FG seeks $1.5bn loans to shore up naira, boost budget

Nigeria is seeking $1.5bn aid from the World Bank to tackle the severe dollar shortage contributing to the decline of the naira.

“We’re hoping to get $1bn or $1.5bn from the World Bank” for budgetary support, Finance Minister Wale Edun said Wednesday to Bloomberg.

According to the minister, Africa’s largest economy may also issue a Eurobond in late 2024, adding that with the current economic reforms, the country deserves support.

Eurobonds, denominated in foreign currencies, offer Nigeria a mechanism to navigate its financial landscape amidst challenging economic conditions.

The minister said, “It is a matter of discussion at the moment, but we think we will get the support because we are continuing with our reforms.”

Nigeria has issued Eurobonds in the past to raise debt to fund infrastructure and boost its economy

In 2022, Nigeria entered the international debt markets with a $1.25bn Eurobond issuance, marking its eighth venture into this financial arena, according to the Debt Management Office.

Subsequently, in the following year, the country redeemed a $500m Eurobond issued in July 2013 as part of a dual-tranche of $1bn, held for a tenor of ten years at a coupon of 6.375 per cent per annum.

During a press conference in October 2023, at the World Bank/International Monetary Fund Annual meeting in Marrakech, Morocco, the minister mentioned that the $1.5bn World Bank loan would be coming with zero interest rate.

Nigeria is currently battling with about N87tn debt, which the International Monetary Fund said was “manageable,” but noted that the interest payment was high for the country.

The minister said the new World Bank loan would be used to finance development, disclosing that the facility would be disbursed to Nigeria very soon.

He said, “On the talks with the World Bank on $1.5bn budget support, that is correct.
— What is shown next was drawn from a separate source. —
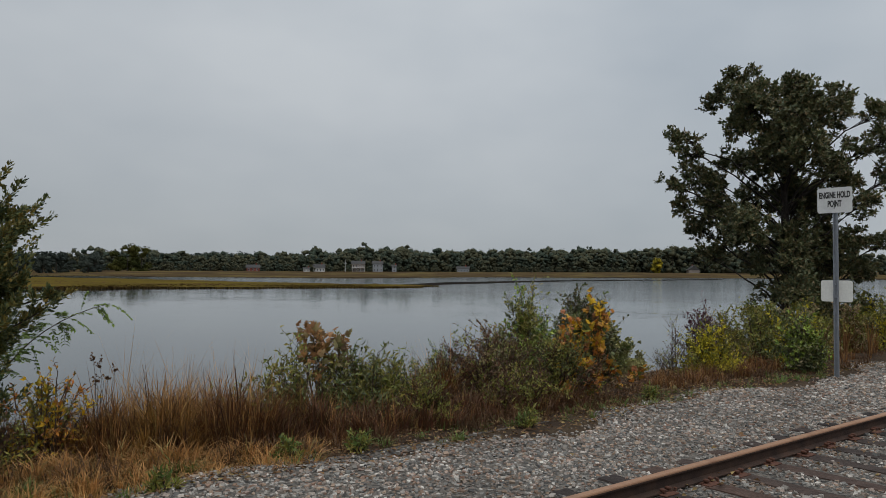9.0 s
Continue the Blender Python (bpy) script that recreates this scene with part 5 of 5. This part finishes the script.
def squash_leaf(at, r, tilt, turn, seed, mat):
    """A broad wavy leaf with shallow lobes and sunken veins."""
    rng = random.Random(seed)
    ph = [rng.uniform(0, 6.3) for _ in range(4)]
    rings, seg = 14, 60
    vs = [(0, 0, 0)]
    for i in range(1, rings + 1):
        q = i / rings
        for j in range(seg):
            a = 2 * math.pi * j / seg
            notch = 1 - 0.75 * math.exp(-((a - math.pi) / 0.28) ** 2)
            rad = r * (1 + 0.09 * math.cos(5 * a) + 0.03 * math.sin(13 * a + ph[0])) * (notch if q > 0.25 else 1) * q
            vein = abs(math.sin(2.5 * a))
            z = r * (0.16 * (1 - q * q) + 0.1 * q * math.sin(3 * a + ph[1]) + 0.1 * q * q * math.sin(7 * a + ph[2]) + 0.1 * vein * q * (1.2 - q) * 2 - 0.2 * q ** 3)
            z += r * 0.03 * math.sin(22 * q + 3 * math.sin(5 * a) + ph[3])
            vs.append((rad * math.cos(a), rad * math.sin(a), z))
    tris = [(0, 1 + j, 1 + (j + 1) % seg) for j in range(seg)]
    quads = [(1 + (i - 1) * seg + j, 1 + i * seg + j, 1 + i * seg + (j + 1) % seg, 1 + (i - 1) * seg + (j + 1) % seg) for i in range(1, rings) for j in range(seg)]
    lf = part("leaf", np_mesh("leaf", np.array(vs), [np.array(tris), np.array(quads)], True, mat), squash)
    lf.location = Vector(at) - Vector((4.2, 0.4, 0.7))
    lf.rotation_euler = (radians(tilt[0]), radians(tilt[1]), radians(turn))
    base = lf.location - Vector((0, 0, 0.02))
    tube_part("leaf_stalk", [tuple(base), tuple(base * 0.8 + Vector((0, 0, -0.12))), tuple(base * 0.35 + Vector((0, 0, 0.0))), (base.x * 0.2, base.y * 0.2, 0.0)], 0.006, squash, M_GRASS_GREEN, 7)


for at, r, tilt, turn, m in (((4.14, 0.29, 1.808), 0.084, (14, -4), 30, M_SQUASH),
                             ((3.91, 0.52, 1.725), 0.122, (12, -8), 120, M_SQUASH),
                             ((3.89, 0.46, 1.67), 0.09, (30, -10), 200, M_SQUASH_OLD),
                             ((4.03, 0.54, 1.73), 0.105, (16, 6), 80, M_SQUASH),
                             ((4.08, 0.62, 1.68), 0.12, (14, 8), 300, M_SQUASH),
                             ((4.01, 0.43, 1.69), 0.07, (28, 10), 10, M_SQUASH_OLD),
                             ((4.3, 0.36, 1.68), 0.095, (16, 10), 150, M_SQUASH),
                             ((4.2, 0.42, 1.68), 0.1, (20, -6), 60, M_SQUASH),
                             ((4.0, 0.36, 1.68), 0.07, (26, 12), 250, M_SQUASH_OLD),
                             ((4.42, 0.5, 1.64), 0.1, (10, 12), 20, M_SQUASH),
                             ((4.1, 0.2, 1.68), 0.09, (24, 0), 170, M_SQUASH)):
    squash_leaf((at[0] - 0.09, at[1] - 0.02, at[2] + 0.045), r * 0.92, tilt, turn, int(at[0] * 100), m)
The World Bank is the number one multilateral development bank helping developing countries or funding developing countries, projects programs, and sectors.

“It has free money through the International Development Association. It is for the poorer countries and right now, I think we qualify as one of the countries that can borrow from the normal window of the World Bank funding, but also some concessionary IDA funding; and that means that effectively, the interest rate will be zero.”

Nigeria has nearly $7bn in forex forwards that have matured, a major concern for investors, but the Central Bank of Nigeria has promised to pay up to boost confidence in the foreign exchange market.

But the apex bank recently disbursed $2bn to settle a backlog of outstanding foreign exchange forwards, emphasizing its commitment to enhancing liquidity and stability in the foreign exchange market.

In the face of mounting economic challenges, Nigeria grapples with a budget deficit fueled by factors including soaring fuel subsidy costs, burdensome debt servicing, and restrained public spending.

The 2024 fiscal year budget stands at a hefty N28.7tn, accompanied by a deficit of N9.18tn, equivalent to 3.88 per cent of the nation’s Gross Domestic Product.

President Bola Tinubu emphasised that the current deficit is an improvement from the N13.78tn recorded in 2023, representing 6.11 per cent of GDP.

To address the deficit, President Tinubu outlined a multifaceted financing approach. This includes new borrowings totaling N7.83tn, N298.49bn sourced from privatisation proceeds, and a N1.05tn drawdown on multilateral and bilateral loans earmarked for specific development projects.

Africa’s largest economy is also confronted with persistent dollar shortages, increased demand for dollars, and speculative activities that have exerted pressure on the naira, leading to its devaluation.

The shortage of dollars has widened the gap between the official exchange rate and the parallel market rate, further impacting the street value of the naira.